%%

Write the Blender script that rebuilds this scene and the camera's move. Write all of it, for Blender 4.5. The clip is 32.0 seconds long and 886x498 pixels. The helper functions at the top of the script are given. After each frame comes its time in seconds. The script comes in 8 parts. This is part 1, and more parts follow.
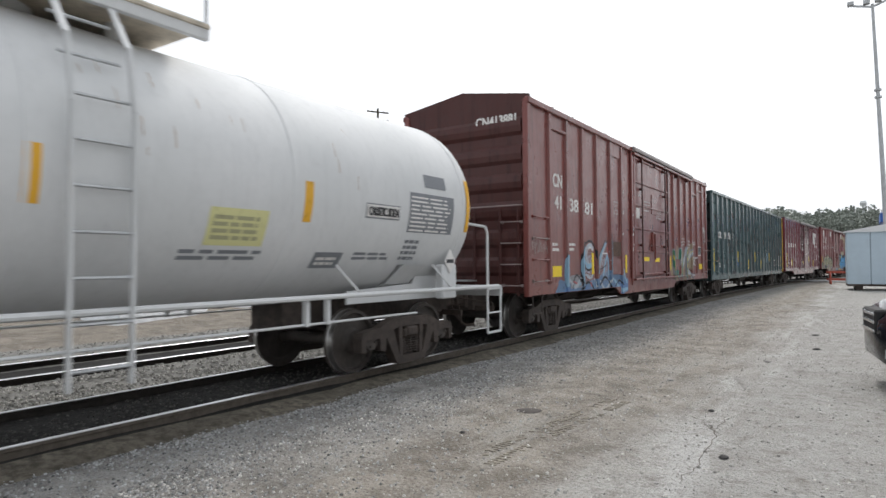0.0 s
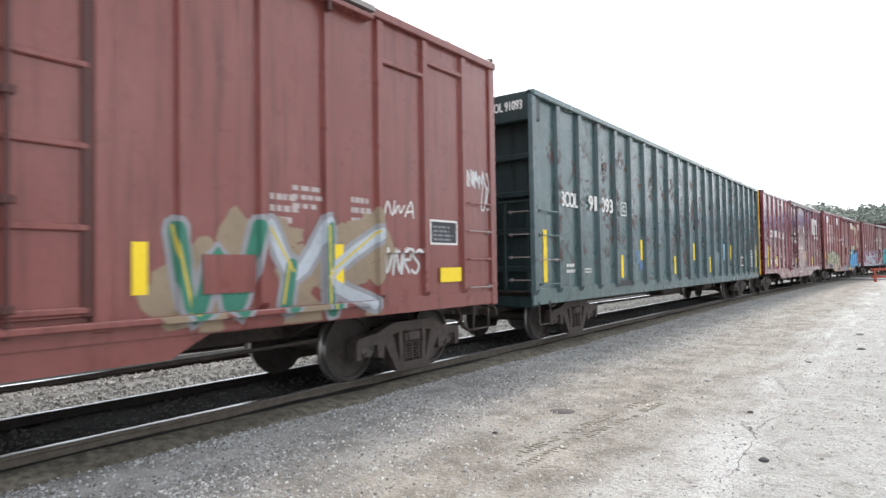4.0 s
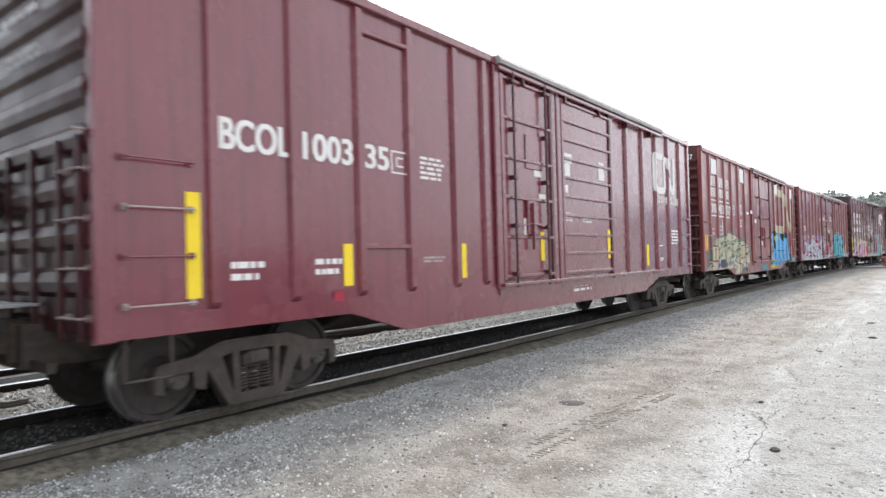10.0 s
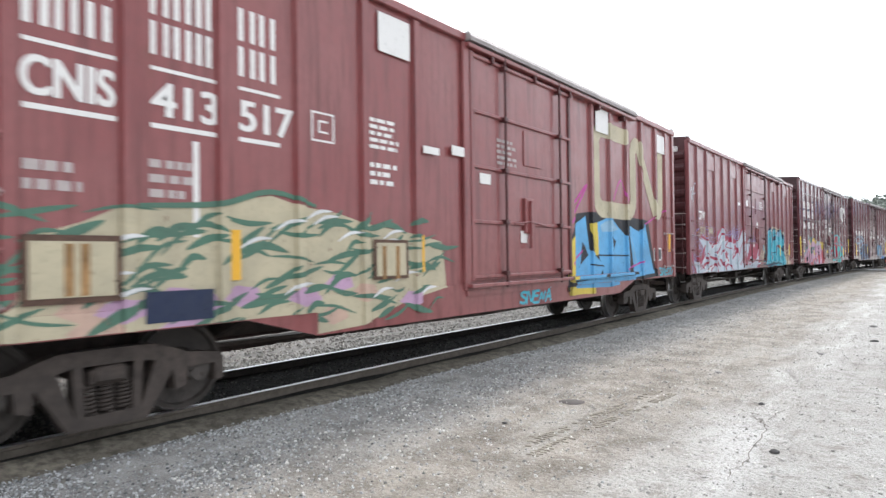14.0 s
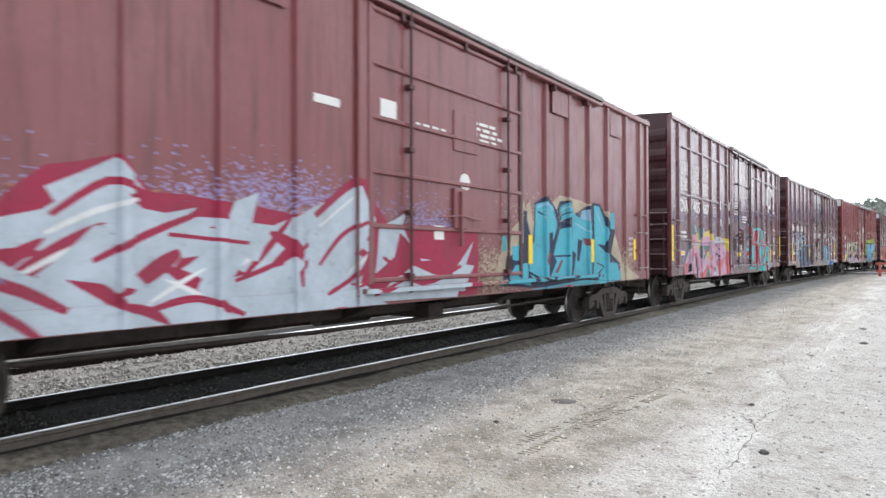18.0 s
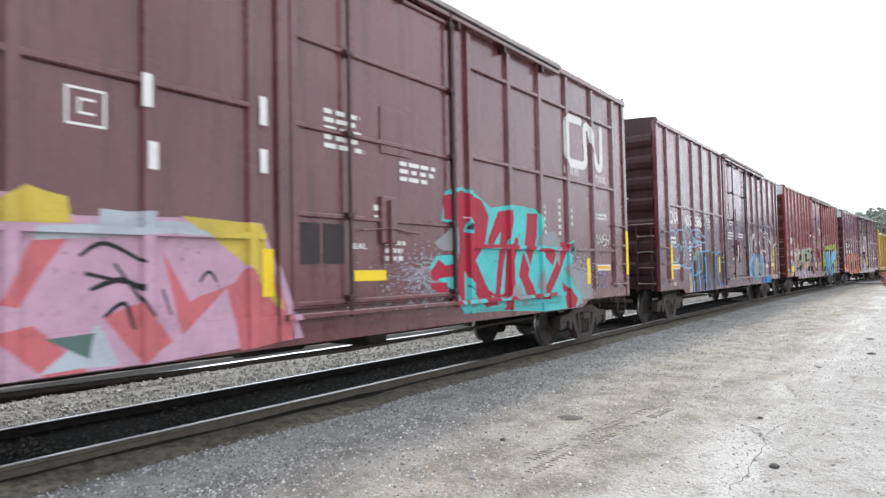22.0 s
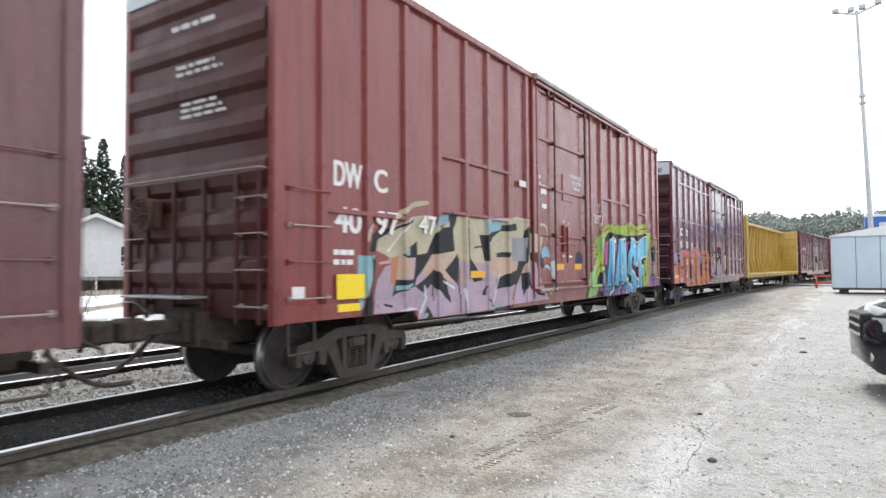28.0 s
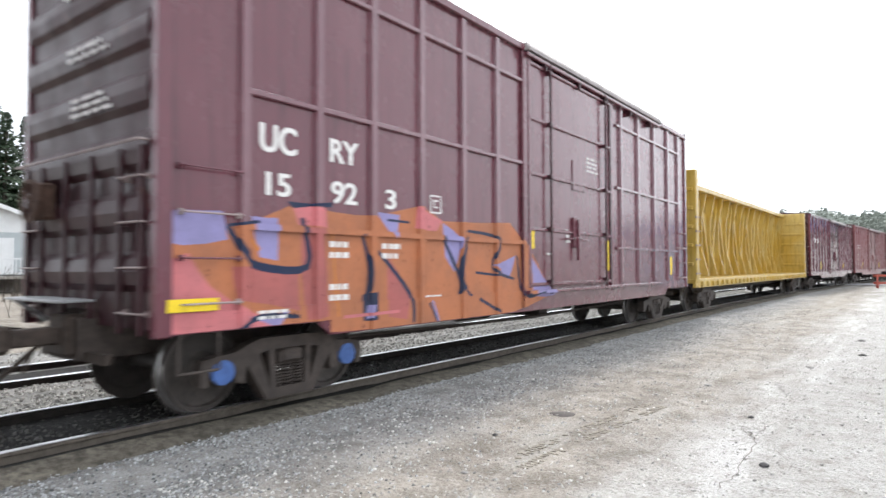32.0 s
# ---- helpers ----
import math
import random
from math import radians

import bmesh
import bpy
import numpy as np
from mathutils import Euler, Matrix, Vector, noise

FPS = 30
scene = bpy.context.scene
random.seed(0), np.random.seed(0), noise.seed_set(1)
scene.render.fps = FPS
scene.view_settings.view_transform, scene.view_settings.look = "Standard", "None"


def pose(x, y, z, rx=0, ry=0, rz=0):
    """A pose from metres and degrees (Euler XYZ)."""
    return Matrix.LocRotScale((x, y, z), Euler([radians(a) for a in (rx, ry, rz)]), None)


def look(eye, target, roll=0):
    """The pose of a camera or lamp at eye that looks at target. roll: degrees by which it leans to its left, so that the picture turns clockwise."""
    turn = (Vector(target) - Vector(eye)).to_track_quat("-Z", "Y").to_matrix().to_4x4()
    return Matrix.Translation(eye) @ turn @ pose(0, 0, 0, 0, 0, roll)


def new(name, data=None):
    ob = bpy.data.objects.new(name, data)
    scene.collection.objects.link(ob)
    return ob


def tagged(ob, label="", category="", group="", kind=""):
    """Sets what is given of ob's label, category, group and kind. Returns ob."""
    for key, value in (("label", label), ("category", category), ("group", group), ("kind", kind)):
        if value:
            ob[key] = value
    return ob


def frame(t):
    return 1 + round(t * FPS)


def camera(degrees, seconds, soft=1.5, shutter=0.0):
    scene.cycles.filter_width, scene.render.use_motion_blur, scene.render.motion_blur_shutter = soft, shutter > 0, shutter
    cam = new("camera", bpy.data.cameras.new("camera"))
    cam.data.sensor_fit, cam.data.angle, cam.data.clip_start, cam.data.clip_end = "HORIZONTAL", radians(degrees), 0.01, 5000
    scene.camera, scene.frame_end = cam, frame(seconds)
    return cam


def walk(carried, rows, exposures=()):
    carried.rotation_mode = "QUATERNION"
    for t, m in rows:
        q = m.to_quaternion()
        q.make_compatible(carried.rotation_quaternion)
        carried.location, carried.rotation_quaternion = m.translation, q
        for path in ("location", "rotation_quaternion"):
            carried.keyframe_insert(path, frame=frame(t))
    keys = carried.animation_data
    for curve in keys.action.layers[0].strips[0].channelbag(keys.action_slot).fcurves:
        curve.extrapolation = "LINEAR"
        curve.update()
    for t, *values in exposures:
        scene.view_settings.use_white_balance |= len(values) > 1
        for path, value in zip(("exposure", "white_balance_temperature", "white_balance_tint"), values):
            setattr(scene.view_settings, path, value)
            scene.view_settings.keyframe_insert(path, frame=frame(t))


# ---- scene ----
# World: the camera stands near x = 0, y = 0; the main track runs along +y on its left.
cam = camera(71.0, 32.0, 1.5, 0.33)
PATH = [
    (0.0, pose(0, 0, 1.68, 91.467, 0.394, 33.970)),
    (0.5, pose(0, 0, 1.68, 91.693, 0.442, 34.355)),
    (1.0, pose(0, 0, 1.68, 91.710, 0.553, 35.103)),
    (1.5, pose(0, 0, 1.68, 91.525, 0.988, 35.913)),
    (2.0, pose(0, 0, 1.68, 91.369, 0.716, 36.219)),
    (2.5, pose(0, 0, 1.68, 91.508, 1.127, 36.441)),
    (4.5, pose(0, 0, 1.68, 91.522, 0.851, 36.946)),
    (5.0, pose(0, 0, 1.68, 91.469, 1.025, 36.947)),
    (5.5, pose(0, 0, 1.68, 91.429, 0.745, 37.018)),
    (6.0, pose(0, 0, 1.68, 91.196, 0.474, 37.135)),
    (6.5, pose(0, 0, 1.68, 91.123, 0.418, 36.754)),
    (7.0, pose(0, 0, 1.68, 91.164, 0.671, 36.646)),
    (7.5, pose(0, 0, 1.68, 91.135, 0.256, 37.243)),
    (8.0, pose(0, 0, 1.68, 90.691, 1.495, 37.524)),
    (8.5, pose(0, 0, 1.68, 90.480, 1.329, 37.559)),
    (9.0, pose(0, 0, 1.68, 90.452, 1.754, 37.685)),
    (9.5, pose(0, 0, 1.68, 90.561, 1.760, 37.739)),
    (10.0, pose(0, 0, 1.68, 90.915, 1.535, 37.552)),
    (10.5, pose(0, 0, 1.68, 90.887, 1.447, 37.555)),
    (11.0, pose(0, 0, 1.68, 90.639, 1.155, 37.980)),
    (11.5, pose(0, 0, 1.68, 90.691, 1.056, 37.989)),
    (12.0, pose(0, 0, 1.68, 90.714, 1.118, 38.081)),
    (12.5, pose(0, 0, 1.68, 90.808, 1.170, 38.192)),
    (13.0, pose(0, 0, 1.68, 90.904, 1.102, 38.055)),
    (13.5, pose(0, 0, 1.68, 90.803, 0.958, 37.963)),
    (14.0, pose(0, 0, 1.68, 90.674, 0.756, 37.745)),
    (14.5, pose(0, 0, 1.68, 90.635, 0.858, 37.462)),
    (16.5, pose(0, 0, 1.68, 90.969, 0.806, 37.136)),
    (17.0, pose(0, 0, 1.68, 91.398, 0.312, 37.135)),
    (17.5, pose(0, 0, 1.68, 90.991, 0.195, 37.361)),
    (18.0, pose(0, 0, 1.68, 90.502, 0.128, 37.153)),
    (18.5, pose(0, 0, 1.68, 90.152, 0.440, 36.895)),
    (19.0, pose(0, 0, 1.68, 90.131, 0.574, 36.659)),
    (19.5, pose(0, 0, 1.68, 90.252, 0.395, 36.619)),
    (20.0, pose(0, 0, 1.68, 90.326, 0.601, 36.500)),
    (20.5, pose(0, 0, 1.68, 90.643, 0.912, 36.625)),
    (21.0, pose(0, 0, 1.68, 91.084, -0.254, 36.565)),
    (21.5, pose(0, 0, 1.68, 91.937, 0.773, 37.014)),
    (22.0, pose(0, 0, 1.68, 92.120, 1.177, 37.422)),
    (22.5, pose(0, 0, 1.68, 91.998, 1.275, 37.404)),
    (23.0, pose(0, 0, 1.68, 92.480, 1.055, 36.885)),
    (23.5, pose(0, 0, 1.68, 92.641, 0.651, 36.797)),
    (24.0, pose(0, 0, 1.68, 92.932, 0.575, 36.566)),
    (24.5, pose(0, 0, 1.68, 92.561, 1.365, 36.377)),
    (25.0, pose(0, 0, 1.68, 92.448, 0.540, 35.980)),
    (25.5, pose(0, 0, 1.68, 91.709, 0.819, 34.324)),
    (27.5, pose(0, 0, 1.68, 91.676, -0.201, 32.702)),
    (28.0, pose(0, 0, 1.68, 91.822, 0.407, 33.036)),
    (28.5, pose(0, 0, 1.68, 91.807, 1.027, 33.527)),
    (29.0, pose(0, 0, 1.68, 91.564, 0.372, 33.761)),
    (29.5, pose(0, 0, 1.68, 91.274, 0.227, 33.937)),
    (30.0, pose(0, 0, 1.68, 91.176, 1.015, 33.457)),
    (30.5, pose(0, 0, 1.68, 91.933, 0.058, 35.826)),
    (31.0, pose(0, 0, 1.68, 90.157, -0.516, 42.156)),
    (31.5, pose(0, 0, 1.68, 90.333, 0.430, 40.494)),
    (32.0, pose(0, 0, 1.68, 91.645, 0.203, 36.980)),
]
walk(cam, PATH, [(0.0, -0.34, 6500, 10), (0.6, -0.3, 6500, 10), (1.2, 0.08, 6500, 10), (2.0, 0.36, 6500, 10), (5.0, 0.55, 6340, 10), (26.0, 0.55, 6300, 10), (28.0, 0.52, 6330, 10), (29.0, 0.42, 6330, 10), (30.0, 0.36, 6380, 9), (31.0, 0.45, 6430, 7), (32.0, 0.72, 6340, 10)])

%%

The request :: Output nothing except the lines from the line with "keys = carried.animation_data" through the line with "scene.view_settings.keyframe_insert(path, frame=frame(t))", copied exactly, end lines included.

Written answer ::
    keys = carried.animation_data
    for curve in keys.action.layers[0].strips[0].channelbag(keys.action_slot).fcurves:
        curve.extrapolation = "LINEAR"
        curve.update()
    for t, *values in exposures:
        scene.view_settings.use_white_balance |= len(values) > 1
        for path, value in zip(("exposure", "white_balance_temperature", "white_balance_tint"), values):
            setattr(scene.view_settings, path, value)
            scene.view_settings.keyframe_insert(path, frame=frame(t))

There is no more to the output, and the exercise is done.